>> Begin Raw data
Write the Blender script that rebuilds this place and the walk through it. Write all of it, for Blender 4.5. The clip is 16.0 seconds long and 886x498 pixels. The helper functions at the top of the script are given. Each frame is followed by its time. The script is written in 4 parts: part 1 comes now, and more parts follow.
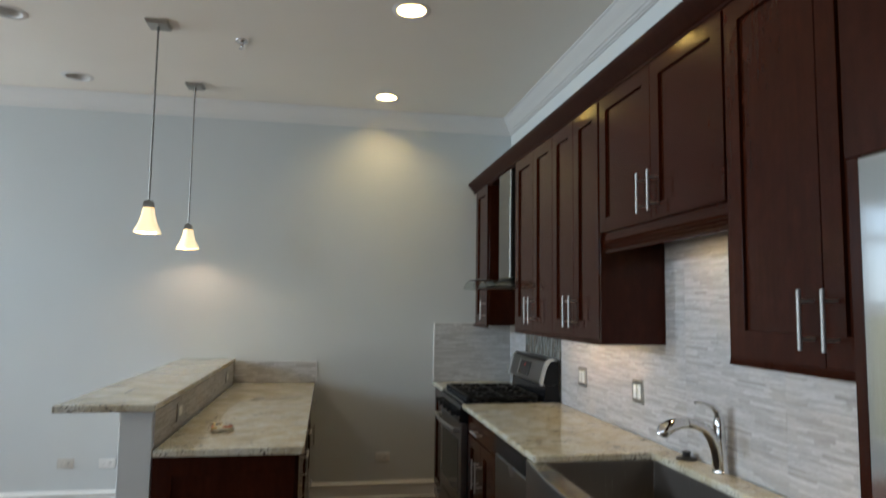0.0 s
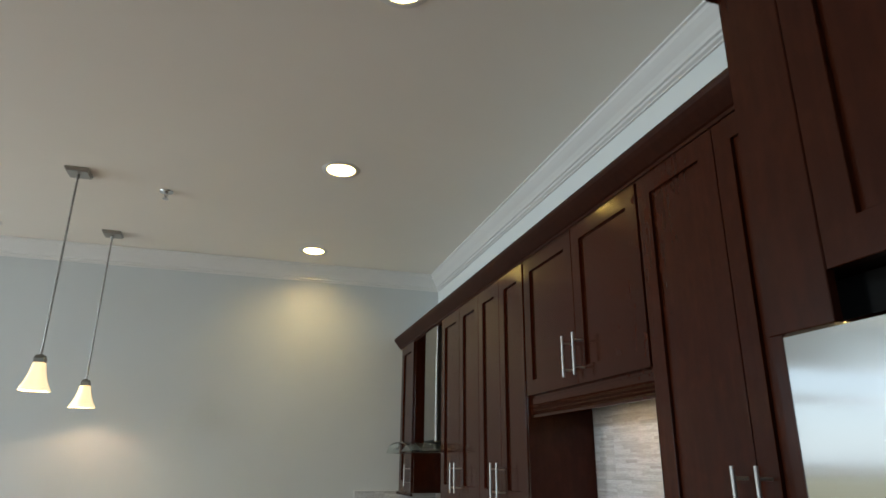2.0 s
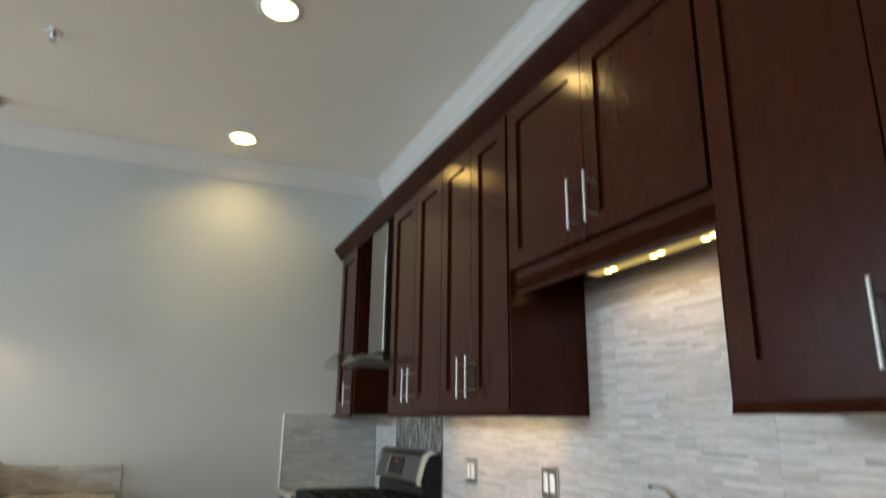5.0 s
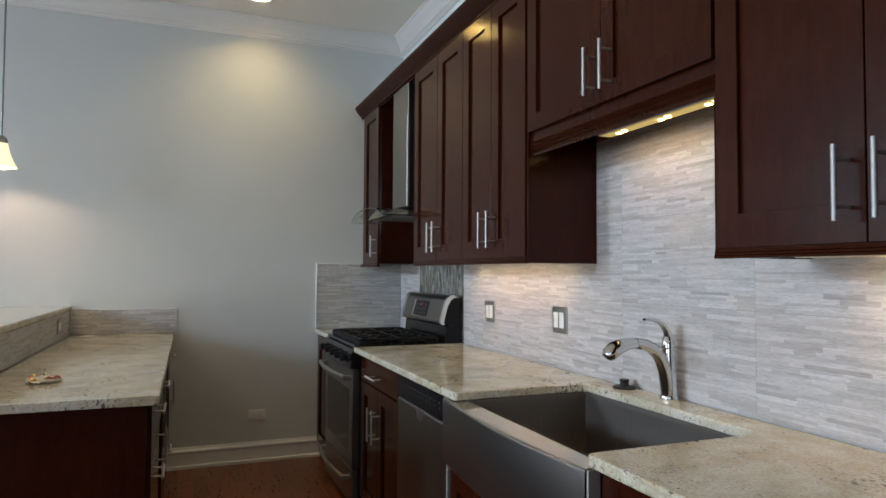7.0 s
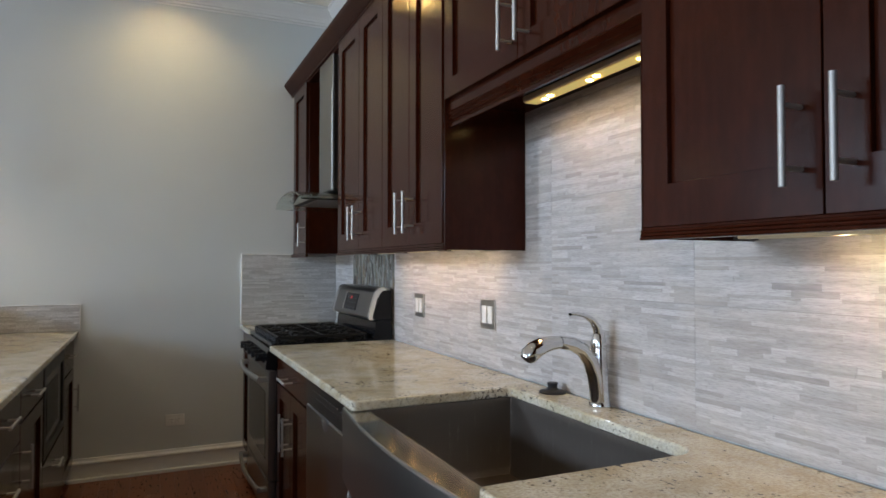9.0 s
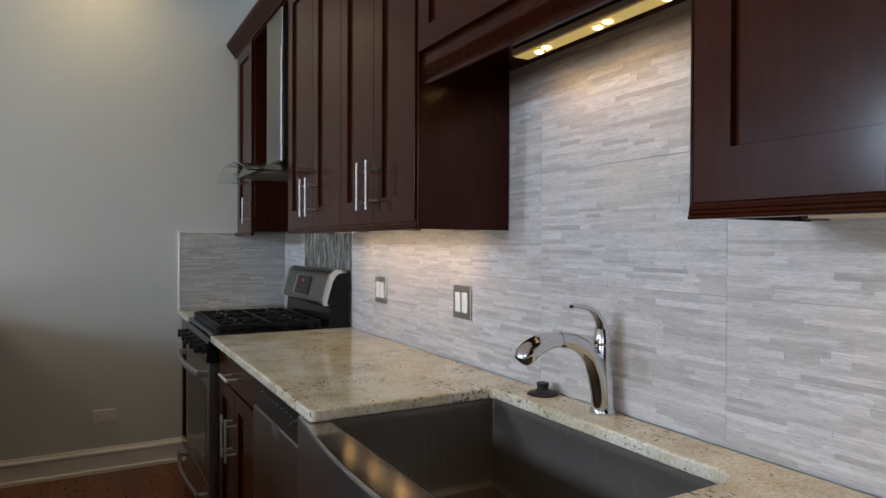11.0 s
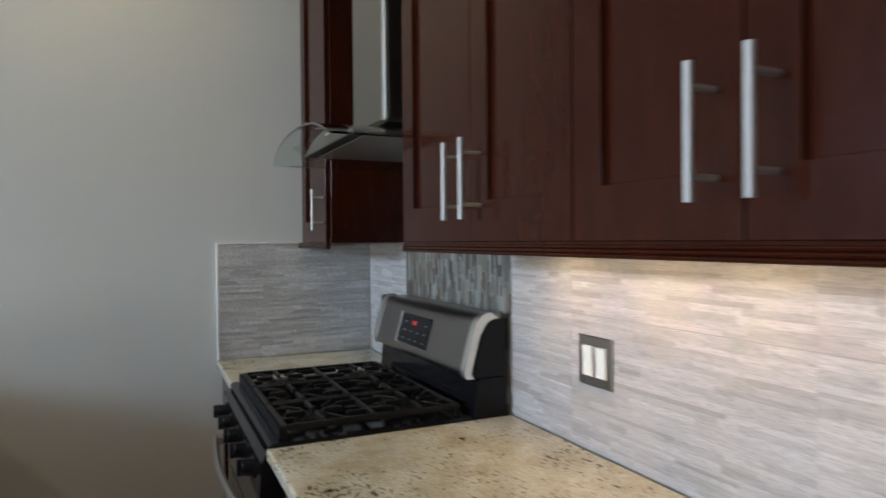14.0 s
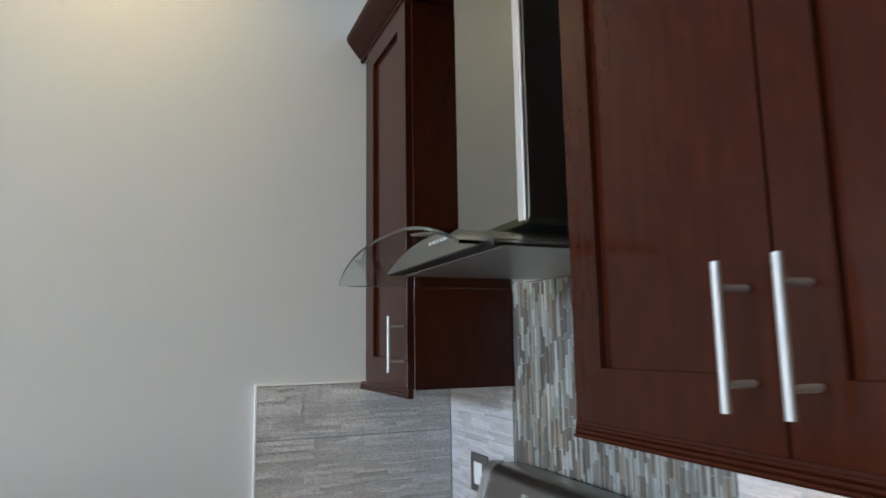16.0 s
>> End Raw data
• Brief: The pictures should not be reproduced; quote all of the other material exactly.

• Reply:
Write the Blender script that rebuilds this place and the walk through it. Write all of it, for Blender 4.5. The clip is 16.0 seconds long and 886x498 pixels. The helper functions at the top of the script are given. Each frame is followed by its time. The script is written in 4 parts: part 1 comes now, and more parts follow.
0.0 s
2.0 s
5.0 s
7.0 s
9.0 s
11.0 s
14.0 s
16.0 s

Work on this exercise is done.